- Country: Thailand
- Province: Uttaradit
- District: Mueang Uttaradit

Population (2015)
- • Total: 3,936
- Time zone: UTC+7 (ICT)
- Postal code: 53000
- TIS 1099: 530116

= Khun Fang =

Khun Fang (ขุนฝาง, /th/) is a tambon (sub-district) of Mueang Uttaradit District, in Uttaradit Province, Thailand.

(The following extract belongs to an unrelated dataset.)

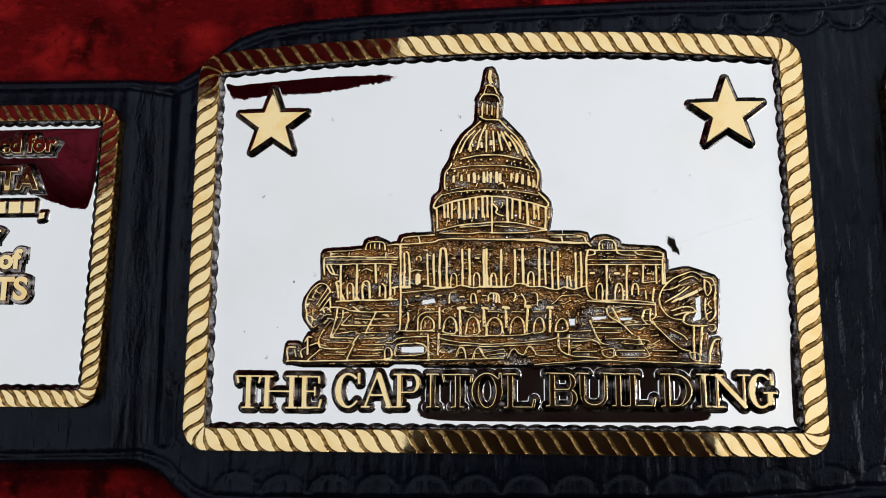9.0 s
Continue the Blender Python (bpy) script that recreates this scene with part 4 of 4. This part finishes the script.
SILHOUETTES = (
    [(-37.4, -1), (-37.3, 5.2), (-37.6, 11.4), (-37.0, 12.4), (-31.2, 12.7), (-27.9, 13.0), (-27.4, 14.7), (-24.9, 15.2), (-22.6, 14.2), (-21.6, 13.2), (-18, 13.3), (-18, -1)],
    [(-20.2, -13.3), (-20.2, 13.7), (-19.4, 15.7), (-11.0, 16.2), (13.7, 16.1), (22.2, 16.0), (22.9, 13.7), (22.9, -13.3)],
    [(-12.0, 14), (-12.0, 17.3), (-12.5, 22.4), (-12.0, 24.6), (-10.4, 25.9), (-9.9, 30.5), (-8.1, 33.3), (-7.5, 36.0), (-5.4, 39.3), (-2.2, 42.0), (-1.9, 46.5), (-2.1, 47.9), (-0.9, 49.8),
     (-0.3, 52.6), (0.1, 55.1), (1.5, 55.3), (2.5, 53.1), (2.6, 49.7), (3.7, 47.7), (3.1, 43.5), (5.3, 41.2), (8.4, 37.8), (10.3, 33.4), (12.1, 30.0), (11.8, 25.7), (14.0, 23.5), (14.4, 21.4), (13.6, 16.8), (13.6, 14)],
    [(21.5, -1), (21.5, 13.7), (22.9, 13.7), (24.4, 15.0), (26.8, 15.2), (29.4, 14.1), (29.7, 12.9), (39.2, 12.3), (39.6, 7), (39.6, -1)],
    [(-34.6, 4.2), (-37.2, 5.2), (-39.5, 3.8), (-41.5, 0.8), (-41.4, -2.7), (-39.3, -5.7), (-38, -5.2), (-35.4, -6), (-33, -3), (-33, 3)],
    [(-32, 1.5), (-37, -1), (-38.2, -4.4), (-37.5, -6.0), (-40, -6.4), (-40.9, -8.1), (-41.6, -9.6), (-42.4, -8.6), (-45.1, -8.6), (-45.6, -13.2), (-18, -13.3), (-18, 1.5)],
    [(37.5, 6.5), (39.6, 7), (43.9, 7.9), (47.0, 6.9), (50.2, 5.7), (50.2, 2.7), (49.8, -2.4), (49.6, -5.6), (47.6, -6.2), (47.2, -12.8), (43.2, -12.8), (42.8, -5.4), (38, -4)],
    [(21, -13.3), (21, 1.5), (39.4, 1.5), (42.4, -4), (44.6, -6.5), (46.6, -11.6), (47.8, -11.6), (47.8, -8.6), (48.6, -7.6), (49.9, -7.6), (50.2, -13.3)],
)
BUILDING_STEP = 0.12
BUILDING_GRAIN = mottle(np.random.default_rng(7), (640, 920))
TREE_WEST = lambda x, y: (x < -35.6) & (y > -6.1) & ((y < 5.3) | (x < -38.2))
TREE_EAST = lambda x, y: (x > 39.9) & (y > -6.3)
DOME_AREA = lambda x, y: (y > 15.9) & (x > -14.5) & (x < 17)
FRONT_AREA = lambda x, y: (x > -19.8) & (x < 22.6) & ~DOME_AREA(x, y)
BUILDING_PARTS = (
    ("dome", "gold relief of a ribbed dome on a colonnaded drum", (-15, 17, 15, 58), DOME_AREA),
    ("portico", "gold relief of a columned front over an arcade", (-21, 24, -15, 18), FRONT_AREA),
    ("wing", "gold relief of a low columned wing with a small cupola", (-40, -19, -1, 17), lambda x, y: (x <= -19.8) & (y > 0.2) & ~TREE_WEST(x, y)),
    ("wing", "gold relief of a low columned wing with a small cupola", (22, 41.5, -1, 17), lambda x, y: (x >= 22.6) & (y > 0.2) & ~TREE_EAST(x, y)),
    ("steps", "gold relief of stepped terraces with pillars", (-47.5, -19, -15, 2), lambda x, y: (x <= -19.8) & (y <= 0.2) & ~TREE_WEST(x, y)),
    ("steps", "gold relief of stepped terraces with pillars", (22, 52, -15, 2), lambda x, y: (x >= 22.6) & (y <= 0.2) & ~TREE_EAST(x, y)),
    ("relief_tree", "gold relief of a leafy tree", (-43.5, -35, -7, 7), TREE_WEST),
    ("relief_tree", "gold relief of a leafy tree", (39, 52, -7, 10), TREE_EAST),
)


def building_part(name, label, box, owner):
    """One piece of the struck building; all pieces lie on one lattice, so that they meet without a seam."""
    i0, i1 = int((box[0] + 52.8) / BUILDING_STEP), int((box[1] + 52.8) / BUILDING_STEP)
    j0, j1 = int((box[2] + 16.8) / BUILDING_STEP), int((box[3] + 16.8) / BUILDING_STEP)
    r = Relief(-52.8 + i0 * BUILDING_STEP, -52.8 + (i1 - 0.5) * BUILDING_STEP, -16.8 + j0 * BUILDING_STEP, -16.8 + (j1 - 0.5) * BUILDING_STEP, BUILDING_STEP, waver=0.4)
    for pts in SILHOUETTES:
        soft = []
        for a, b in zip(pts, pts[1:] + pts[:1]):      # corners slightly rounded
            soft += [(0.85 * a[0] + 0.15 * b[0], 0.85 * a[1] + 0.15 * b[1]), (0.15 * a[0] + 0.85 * b[0], 0.15 * a[1] + 0.85 * b[1])]
        r.mass(soft)
    def line(width, *pts):
        for _ in range(2 if len(pts) > 2 else 0):      # rounded bends
            cut = [pts[0]]
            for a, b in zip(pts, pts[1:]):
                cut += [(0.75 * a[0] + 0.25 * b[0], 0.75 * a[1] + 0.25 * b[1]), (0.25 * a[0] + 0.75 * b[0], 0.25 * a[1] + 0.75 * b[1])]
            pts = cut + [pts[-1]]
        r.line(pts, width - 0.12)

    pane = lambda *pts: r.pane(pts)

    def dots(radius, *pts):
        for x, y in pts:
            r.dot(x, y, radius)

    for strokes in (strokes_of_wings, strokes_of_trees, strokes_of_terraces, strokes_of_front, strokes_of_arcade, strokes_of_dome):
        strokes(line, pane, dots)
    r.hatch(-9.5, 12, 26, 32.5, 70, 90, 0.8, 0.2, 2).hatch(-11, 13.6, 17.5, 23, 50, 90, 1.2, 0.2, 3).hatch(-6, 8.4, 35, 41, 40, 80, 0.8, 0.2, 4)
    r.hatch(-19, 21.8, 4.6, 13, 120, 0, 0.8, 0.2, 6).hatch(-19, 21.8, -1.5, 3.4, 90, 10, 1.0, 0.22, 7).hatch(-19, 21.8, -6.3, -1.4, 70, 90, 0.8, 0.2, 8).hatch(-19, 21.8, -12, -6.5, 80, 0, 1.6, 0.22, 9)
    for x0, x1 in ((-36.5, -21), (24, 38)):
        r.hatch(x0, x1, 1.4, 9, 60, 70, 0.8, 0.2, 10).hatch(x0, x1, 9.3, 12, 36, 0, 1.0, 0.2, 11).hatch(x0, x1, -12, 0, 70, 0, 2.2, 0.24, 12)
    r.hatch(40, 50, -5, 7, 46, 35, 1.2, 0.22, 14).hatch(-41, -36, -4, 4, 30, 55, 0.9, 0.22, 15)
    ny, nx = r.x.shape
    r.make(name, plate, label, skirt=0.85, owner=owner, grain=BUILDING_GRAIN[j0:j0 + ny, i0:i0 + nx])


for piece in BUILDING_PARTS:
    building_part(*piece)

for x, y, s in ((-44.1, 5.4, 0.32), (-55.2, -6.0, 0.14), (-47.6, -5.0, 0.12), (45.6, 29.0, 0.14), (-10.5, 40.6, 0.22)):
    bm = bmesh.new()
    bmesh.ops.create_icosphere(bm, subdivisions=1, radius=s * MM)
    for v in bm.verts:
        v.co = (v.co.x * 0.8 + x * MM, v.co.y * 1.1 + y * MM, v.co.z * 0.25 - 0.62 * MM)
    part("pit_mark", bm, ETCHED, plate)

# ---------------------------------------------------------------- the lettered plate beside it
RIM_LETTERED = Rim(-172, -87.6, -23.2, 48.4, 5.0, bow=0.4, lean=0.9)
lettered = slab("lettered_plate", RIM_LETTERED.inset(0.5), -1.72, -0.64, [NICKEL, GOLD], belt, "mirror-polished nickel plate with raised gold wording")


polished_face((-171.5, -87.6, -23.2, 48.4), 0.4, 0.9, 3.9, lettered)


def words(text, right, base, size, name="word", spread=1.0):
    """Raised gold wording that ends at right, with an etched wall round it."""
    for grow, z0, z1, mats in ((0.0, -0.5, 0.55, [GOLD]), (0.00055, -0.64, -0.1, [ETCHED])):
        cu = bpy.data.curves.new(name, "FONT")
        cu.body, cu.align_x, cu.size = text, "RIGHT", size * MM
        cu.offset = 0.00022 + grow
        cu.extrude = (z1 - z0) / 2 * MM
        cu.bevel_depth = 0.00012 if not grow else 0.0004
        cu.space_character = spread
        tmp = new(name, cu)
        me = bpy.data.meshes.new_from_object(tmp.evaluated_get(bpy.context.evaluated_depsgraph_get()))
        bpy.data.objects.remove(tmp)
        bpy.data.curves.remove(cu)
        me.materials.clear()
        me.materials.append(mats[0])
        ob = place(name if not grow else "word_bed", me, lettered)
        ob.location = (right * MM, base * MM, (z0 + z1) / 2 * MM)


words("ed for", -102.4, 37.1, 5.6)
words("ANTA", -106.0, 27.9, 7.6)
words("mier", -114.2, 15.5, 5.8)
words("pt of", -108.7, 8.9, 6.2)
words("BELTS", -106.2, 1.5, 7.4)


def shape(name, pts, label="", top=0.55):
    """A raised flat gold shape with an etched wall."""
    xs, ys = zip(*pts)
    r = Relief(min(xs) - 1.4, max(xs) + 1.4, min(ys) - 1.4, max(ys) + 1.4, 0.18, waver=0.2)
    r.fill(pts)
    r.make(name, lettered, label, top=top, skirt=1.0)


# a swelling emblem between two rules, then a row of plain bars
shape("emblem", [(-128, -3.2), (-119, -2.9), (-117.2, -3.4), (-116.7, -4.6), (-117.4, -6.2), (-119.6, -7.6), (-121, -8.2), (-119.4, -9.2), (-118.6, -10.8), (-118.8, -12.4), (-120.2, -13.8), (-122.6, -14.5), (-128, -14.6)])
for y in (-1.9, -16.1):
    shape("rule", [(-129, y), (-117 + 0.09 * (y + 1.9), y), (-117 + 0.09 * (y + 1.9), y + 0.9), (-129, y + 0.9)])
for x0, x1 in ((-126.6, -124.2), (-123.4, -120.6), (-119.8, -117.2), (-116.4, -113.4), (-112.6, -109.8), (-109.0, -106.2)):
    shape("bar", [(x0, 22.0), (x1, 22.0), (x1, 25.0), (x0, 25.0)])
shape("bar", [(-105.0, 20.4), (-103.8, 20.6), (-103.6, 22.2), (-104.8, 22.2)])

# ---------------------------------------------------------------- the large centre plate at the other side
RIM_CENTRE = Rim(87.4, 150, -45, 64.5, 18.0, lean=1.6)
centre = slab("centre_plate", RIM_CENTRE.inset(0.6), -1.72, -0.64, [NICKEL, GOLD], belt, "mirror-polished nickel centre plate with gold medallions")
for cx, cy in ((101.0, 26.2), (101.2, 5.6)):
    r = Relief(cx - 5.6, cx + 5.6, cy - 5.6, cy + 5.6, 0.18)
    r.mass([(cx + 3.9 * math.cos(k * 0.314), cy + 3.9 * math.sin(k * 0.314)) for k in range(20)])
    r.arc(cx, cy, 3.5, 3.5, 0, 360, 0.5, 30), r.arc(cx, cy, 2.3, 2.3, 0, 360, 0.35, 24)
    r.arc(cx, cy + 0.6, 0.9, 0.7, 20, 260, 0.5), r.arc(cx, cy - 0.7, 0.9, 0.7, 200, 440, 0.5)
    r.make("medallion", centre, "small round gold medallion with rings")
r = Relief(96, 124, 30, 52, 0.2)
r.mass([(97.6, 47.4), (120, 49), (121, 44), (108, 41.5), (103.5, 36.5), (102.4, 33), (101.4, 37.5), (101, 41.5), (98.6, 44.6)])
r.line([(98.2, 46.6), (108, 47.6), (119, 48)], 0.6), r.line([(99.4, 44.4), (102.2, 41.0), (102.4, 35)], 0.5), r.line([(102.4, 44), (118, 46)], 0.4), r.line([(104, 41.6), (117, 44.4)], 0.4)
r.make("wing_relief", centre, "gold relief of a spread wing")
r = Relief(95, 122, -19, -10, 0.2)
r.mass([(97, -14.4), (101, -13.0), (120, -13.2), (120, -16), (100, -15.8)])
r.line([(97.8, -14.4), (101, -13.6), (119, -13.8)], 0.45)
r.make("scroll", centre, "gold relief of a thin scroll")
for ob in (centre,):
    ob.matrix_basis = Matrix.Translation((0.0876, 0, -0.0017)) @ Matrix.Rotation(radians(-2.5), 4, "Y") @ Matrix.Translation((-0.0876, 0, 0.0018))

# ---------------------------------------------------------------- rope borders, strand by strand
rope(RIM, 3.9, 5.0, plate)
rope(RIM_LETTERED, 2.95, 3.9, lettered)
rope(RIM_CENTRE, 4.7, 6.0, centre)
lettered.matrix_basis = Matrix.Translation((-0.0007, -0.0006, LIFT * MM)) @ Matrix.Diagonal((0.965, 0.965, 0.965, 1))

In 2015 it had a population of 3,936 people.

==History==
The sub-district was created 1 July 1983 by splitting off five administrative villages from Pha Chuk.

==Administration==

===Central administration===
The tambon is divided into seven administrative villages (muban).

| No. | Name | Thai |
|---|---|---|
| 01. | Ban Lao Pa Sa | บ้านเหล่าป่าสา |
| 02. | Ban Huai Phu Nok | บ้านห้วยภูนก |
| 03. | Ban Lao Pa Sa | บ้านเหล่าป่าสา |
| 04. | Ban Fang Laeng | บ้านฝางแล้ง |
| 05. | Ban Khun Fang | บ้านขุนฝาง |
| 06. | Ban Khun Fang | บ้านขุนฝาง |
| 07. | Ban Pang Wua | บ้านปางวัว |

===Local administration===
The area of the sub-district is covered by the sub-district administrative organization (SAO) Khun Fang (องค์การบริหารส่วนตำบลขุนฝาง).